**What needs to be done**
Keep only the lines of the data below that contain "recreates", and copy them.
━━━
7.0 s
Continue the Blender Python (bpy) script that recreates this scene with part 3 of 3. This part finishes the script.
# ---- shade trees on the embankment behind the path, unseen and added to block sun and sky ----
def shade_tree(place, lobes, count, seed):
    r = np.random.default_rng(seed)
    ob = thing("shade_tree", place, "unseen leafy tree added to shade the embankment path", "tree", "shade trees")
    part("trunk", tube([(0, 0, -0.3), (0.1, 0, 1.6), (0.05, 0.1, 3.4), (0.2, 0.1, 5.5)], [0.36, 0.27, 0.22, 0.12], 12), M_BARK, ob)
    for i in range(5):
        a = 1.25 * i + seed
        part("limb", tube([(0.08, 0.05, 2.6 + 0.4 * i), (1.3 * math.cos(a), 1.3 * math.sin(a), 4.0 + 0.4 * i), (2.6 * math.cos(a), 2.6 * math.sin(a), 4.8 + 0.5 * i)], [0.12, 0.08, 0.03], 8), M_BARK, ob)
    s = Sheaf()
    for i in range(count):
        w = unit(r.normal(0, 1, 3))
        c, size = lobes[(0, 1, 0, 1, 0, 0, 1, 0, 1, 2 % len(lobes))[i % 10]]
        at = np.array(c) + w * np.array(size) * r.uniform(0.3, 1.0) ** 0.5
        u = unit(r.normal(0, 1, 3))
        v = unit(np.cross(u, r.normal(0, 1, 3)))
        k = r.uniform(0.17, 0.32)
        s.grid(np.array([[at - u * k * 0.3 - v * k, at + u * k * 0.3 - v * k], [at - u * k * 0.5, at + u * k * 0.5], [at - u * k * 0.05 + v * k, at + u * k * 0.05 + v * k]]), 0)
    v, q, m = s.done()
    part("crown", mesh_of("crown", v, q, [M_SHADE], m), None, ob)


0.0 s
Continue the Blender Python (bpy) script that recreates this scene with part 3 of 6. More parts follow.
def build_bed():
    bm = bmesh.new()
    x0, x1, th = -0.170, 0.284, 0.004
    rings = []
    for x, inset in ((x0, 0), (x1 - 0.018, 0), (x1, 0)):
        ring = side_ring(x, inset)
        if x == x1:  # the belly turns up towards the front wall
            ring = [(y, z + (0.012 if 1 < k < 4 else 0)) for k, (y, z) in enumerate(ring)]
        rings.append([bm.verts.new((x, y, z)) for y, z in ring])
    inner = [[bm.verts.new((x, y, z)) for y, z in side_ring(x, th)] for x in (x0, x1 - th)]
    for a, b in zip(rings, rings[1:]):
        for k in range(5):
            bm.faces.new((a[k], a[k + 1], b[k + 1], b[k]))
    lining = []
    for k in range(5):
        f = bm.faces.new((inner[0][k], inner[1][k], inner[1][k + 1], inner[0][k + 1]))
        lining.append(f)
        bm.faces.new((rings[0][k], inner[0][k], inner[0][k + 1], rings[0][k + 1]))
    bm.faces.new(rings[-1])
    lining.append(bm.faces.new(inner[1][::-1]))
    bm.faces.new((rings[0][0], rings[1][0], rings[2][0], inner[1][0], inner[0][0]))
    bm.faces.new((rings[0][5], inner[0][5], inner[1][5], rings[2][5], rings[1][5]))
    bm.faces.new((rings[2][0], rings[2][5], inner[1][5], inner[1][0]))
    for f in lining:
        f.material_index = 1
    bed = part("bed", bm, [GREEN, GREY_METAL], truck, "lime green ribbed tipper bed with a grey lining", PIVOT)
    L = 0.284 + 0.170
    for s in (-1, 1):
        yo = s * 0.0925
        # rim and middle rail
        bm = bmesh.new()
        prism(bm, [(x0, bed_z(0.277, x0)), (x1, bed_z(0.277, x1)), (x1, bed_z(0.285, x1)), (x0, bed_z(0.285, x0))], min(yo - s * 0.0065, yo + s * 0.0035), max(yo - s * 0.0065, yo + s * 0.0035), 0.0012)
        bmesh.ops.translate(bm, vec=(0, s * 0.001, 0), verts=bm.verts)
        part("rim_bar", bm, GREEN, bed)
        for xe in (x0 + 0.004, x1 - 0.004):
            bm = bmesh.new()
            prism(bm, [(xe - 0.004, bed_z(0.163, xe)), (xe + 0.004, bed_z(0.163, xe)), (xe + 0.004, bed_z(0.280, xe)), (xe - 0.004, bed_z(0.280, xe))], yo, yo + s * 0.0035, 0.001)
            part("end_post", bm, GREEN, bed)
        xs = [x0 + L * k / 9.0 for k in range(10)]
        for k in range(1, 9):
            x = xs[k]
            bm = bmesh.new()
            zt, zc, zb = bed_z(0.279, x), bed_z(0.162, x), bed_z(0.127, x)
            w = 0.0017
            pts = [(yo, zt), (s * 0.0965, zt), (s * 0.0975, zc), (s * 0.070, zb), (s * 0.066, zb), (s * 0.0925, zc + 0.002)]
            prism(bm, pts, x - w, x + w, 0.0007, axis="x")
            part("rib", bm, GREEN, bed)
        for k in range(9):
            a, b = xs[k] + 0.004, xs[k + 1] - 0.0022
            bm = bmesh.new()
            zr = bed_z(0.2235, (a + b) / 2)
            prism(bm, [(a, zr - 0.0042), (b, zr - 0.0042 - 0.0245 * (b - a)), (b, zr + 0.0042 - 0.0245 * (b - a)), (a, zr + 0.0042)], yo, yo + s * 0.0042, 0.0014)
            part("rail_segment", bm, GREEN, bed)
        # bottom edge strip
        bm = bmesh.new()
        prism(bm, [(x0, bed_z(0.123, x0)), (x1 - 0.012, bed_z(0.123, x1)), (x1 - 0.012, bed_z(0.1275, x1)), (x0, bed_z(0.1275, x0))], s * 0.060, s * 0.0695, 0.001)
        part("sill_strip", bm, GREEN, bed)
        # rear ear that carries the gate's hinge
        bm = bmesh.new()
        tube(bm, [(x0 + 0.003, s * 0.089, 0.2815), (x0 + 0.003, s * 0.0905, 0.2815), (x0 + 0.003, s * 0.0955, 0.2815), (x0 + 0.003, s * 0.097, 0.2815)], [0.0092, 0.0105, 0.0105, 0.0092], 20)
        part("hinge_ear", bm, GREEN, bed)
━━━
**Written response**
Continue the Blender Python (bpy) script that recreates this scene with part 3 of 3. This part finishes the script.
Continue the Blender Python (bpy) script that recreates this scene with part 3 of 6. More parts follow.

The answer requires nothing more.